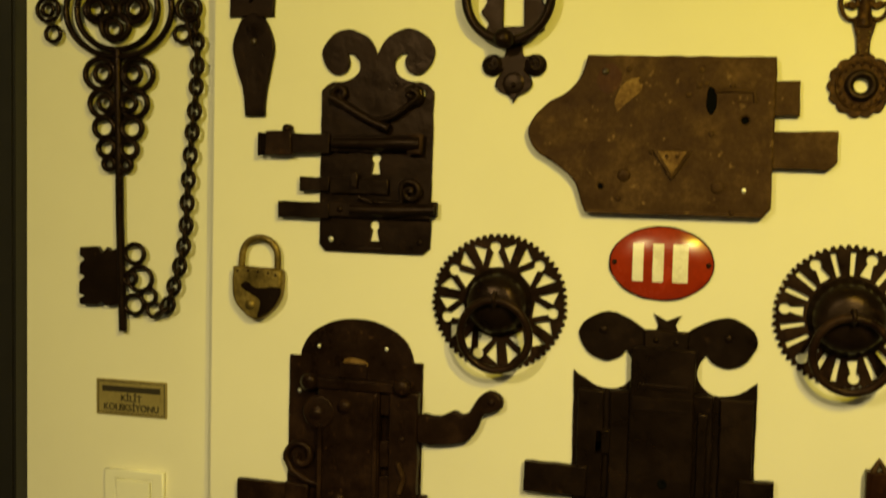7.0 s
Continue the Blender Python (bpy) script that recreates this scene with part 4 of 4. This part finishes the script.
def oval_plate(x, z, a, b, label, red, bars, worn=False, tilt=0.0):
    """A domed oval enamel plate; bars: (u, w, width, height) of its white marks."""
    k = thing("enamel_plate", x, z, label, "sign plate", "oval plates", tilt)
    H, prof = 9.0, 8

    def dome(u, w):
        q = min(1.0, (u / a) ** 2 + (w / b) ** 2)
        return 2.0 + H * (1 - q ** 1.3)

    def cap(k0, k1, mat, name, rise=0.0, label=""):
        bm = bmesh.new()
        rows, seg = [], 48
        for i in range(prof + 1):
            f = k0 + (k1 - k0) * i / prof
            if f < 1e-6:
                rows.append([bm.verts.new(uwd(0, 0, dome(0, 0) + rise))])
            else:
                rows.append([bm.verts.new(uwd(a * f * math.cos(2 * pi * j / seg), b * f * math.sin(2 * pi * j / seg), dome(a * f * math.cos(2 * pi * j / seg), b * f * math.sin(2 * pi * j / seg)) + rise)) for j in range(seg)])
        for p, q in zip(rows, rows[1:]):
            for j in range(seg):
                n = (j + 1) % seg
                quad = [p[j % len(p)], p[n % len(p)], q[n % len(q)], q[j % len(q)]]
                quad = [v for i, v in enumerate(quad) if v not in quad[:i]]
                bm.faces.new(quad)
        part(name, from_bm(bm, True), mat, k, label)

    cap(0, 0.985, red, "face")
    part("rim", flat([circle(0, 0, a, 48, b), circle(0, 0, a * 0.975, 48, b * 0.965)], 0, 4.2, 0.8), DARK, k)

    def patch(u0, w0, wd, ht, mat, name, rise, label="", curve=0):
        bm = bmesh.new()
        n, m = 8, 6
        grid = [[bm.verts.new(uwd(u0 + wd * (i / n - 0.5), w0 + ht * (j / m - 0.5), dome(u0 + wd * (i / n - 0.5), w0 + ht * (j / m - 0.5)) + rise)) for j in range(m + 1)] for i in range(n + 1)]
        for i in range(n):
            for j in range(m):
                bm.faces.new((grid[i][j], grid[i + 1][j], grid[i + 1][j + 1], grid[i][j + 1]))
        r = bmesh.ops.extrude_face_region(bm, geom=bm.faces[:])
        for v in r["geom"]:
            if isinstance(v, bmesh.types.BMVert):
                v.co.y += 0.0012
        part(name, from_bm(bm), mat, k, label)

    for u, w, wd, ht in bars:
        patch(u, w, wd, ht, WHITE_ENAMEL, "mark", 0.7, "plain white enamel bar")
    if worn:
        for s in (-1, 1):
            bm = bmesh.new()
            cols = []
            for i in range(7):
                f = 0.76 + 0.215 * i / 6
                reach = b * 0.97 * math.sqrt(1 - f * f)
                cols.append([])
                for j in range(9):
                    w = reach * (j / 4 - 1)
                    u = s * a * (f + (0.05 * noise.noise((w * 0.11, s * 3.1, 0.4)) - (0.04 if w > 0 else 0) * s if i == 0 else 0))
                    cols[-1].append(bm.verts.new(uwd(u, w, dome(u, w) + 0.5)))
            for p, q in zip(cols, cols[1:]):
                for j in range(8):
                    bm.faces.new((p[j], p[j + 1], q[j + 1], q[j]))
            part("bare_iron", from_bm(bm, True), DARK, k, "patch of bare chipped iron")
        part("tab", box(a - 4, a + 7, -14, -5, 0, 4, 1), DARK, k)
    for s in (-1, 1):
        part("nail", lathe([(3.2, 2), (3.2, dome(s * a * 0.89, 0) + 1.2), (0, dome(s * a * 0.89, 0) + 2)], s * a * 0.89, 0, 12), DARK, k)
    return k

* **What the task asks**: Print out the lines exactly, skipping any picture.

* **The output**:
7.0 s
Continue the Blender Python (bpy) script that recreates this scene with part 4 of 4. This part finishes the script.
def oval_plate(x, z, a, b, label, red, bars, worn=False, tilt=0.0):
    """A domed oval enamel plate; bars: (u, w, width, height) of its white marks."""
    k = thing("enamel_plate", x, z, label, "sign plate", "oval plates", tilt)
    H, prof = 9.0, 8

    def dome(u, w):
        q = min(1.0, (u / a) ** 2 + (w / b) ** 2)
        return 2.0 + H * (1 - q ** 1.3)

    def cap(k0, k1, mat, name, rise=0.0, label=""):
        bm = bmesh.new()
        rows, seg = [], 48
        for i in range(prof + 1):
            f = k0 + (k1 - k0) * i / prof
            if f < 1e-6:
                rows.append([bm.verts.new(uwd(0, 0, dome(0, 0) + rise))])
            else:
                rows.append([bm.verts.new(uwd(a * f * math.cos(2 * pi * j / seg), b * f * math.sin(2 * pi * j / seg), dome(a * f * math.cos(2 * pi * j / seg), b * f * math.sin(2 * pi * j / seg)) + rise)) for j in range(seg)])
        for p, q in zip(rows, rows[1:]):
            for j in range(seg):
                n = (j + 1) % seg
                quad = [p[j % len(p)], p[n % len(p)], q[n % len(q)], q[j % len(q)]]
                quad = [v for i, v in enumerate(quad) if v not in quad[:i]]
                bm.faces.new(quad)
        part(name, from_bm(bm, True), mat, k, label)

    cap(0, 0.985, red, "face")
    part("rim", flat([circle(0, 0, a, 48, b), circle(0, 0, a * 0.975, 48, b * 0.965)], 0, 4.2, 0.8), DARK, k)

    def patch(u0, w0, wd, ht, mat, name, rise, label="", curve=0):
        bm = bmesh.new()
        n, m = 8, 6
        grid = [[bm.verts.new(uwd(u0 + wd * (i / n - 0.5), w0 + ht * (j / m - 0.5), dome(u0 + wd * (i / n - 0.5), w0 + ht * (j / m - 0.5)) + rise)) for j in range(m + 1)] for i in range(n + 1)]
        for i in range(n):
            for j in range(m):
                bm.faces.new((grid[i][j], grid[i + 1][j], grid[i + 1][j + 1], grid[i][j + 1]))
        r = bmesh.ops.extrude_face_region(bm, geom=bm.faces[:])
        for v in r["geom"]:
            if isinstance(v, bmesh.types.BMVert):
                v.co.y += 0.0012
        part(name, from_bm(bm), mat, k, label)

    for u, w, wd, ht in bars:
        patch(u, w, wd, ht, WHITE_ENAMEL, "mark", 0.7, "plain white enamel bar")
    if worn:
        for s in (-1, 1):
            bm = bmesh.new()
            cols = []
            for i in range(7):
                f = 0.76 + 0.215 * i / 6
                reach = b * 0.97 * math.sqrt(1 - f * f)
                cols.append([])
                for j in range(9):
                    w = reach * (j / 4 - 1)
                    u = s * a * (f + (0.05 * noise.noise((w * 0.11, s * 3.1, 0.4)) - (0.04 if w > 0 else 0) * s if i == 0 else 0))
                    cols[-1].append(bm.verts.new(uwd(u, w, dome(u, w) + 0.5)))
            for p, q in zip(cols, cols[1:]):
                for j in range(8):
                    bm.faces.new((p[j], p[j + 1], q[j + 1], q[j]))
            part("bare_iron", from_bm(bm, True), DARK, k, "patch of bare chipped iron")
        part("tab", box(a - 4, a + 7, -14, -5, 0, 4, 1), DARK, k)
    for s in (-1, 1):
        part("nail", lathe([(3.2, 2), (3.2, dome(s * a * 0.89, 0) + 1.2), (0, dome(s * a * 0.89, 0) + 2)], s * a * 0.89, 0, 12), DARK, k)
    return k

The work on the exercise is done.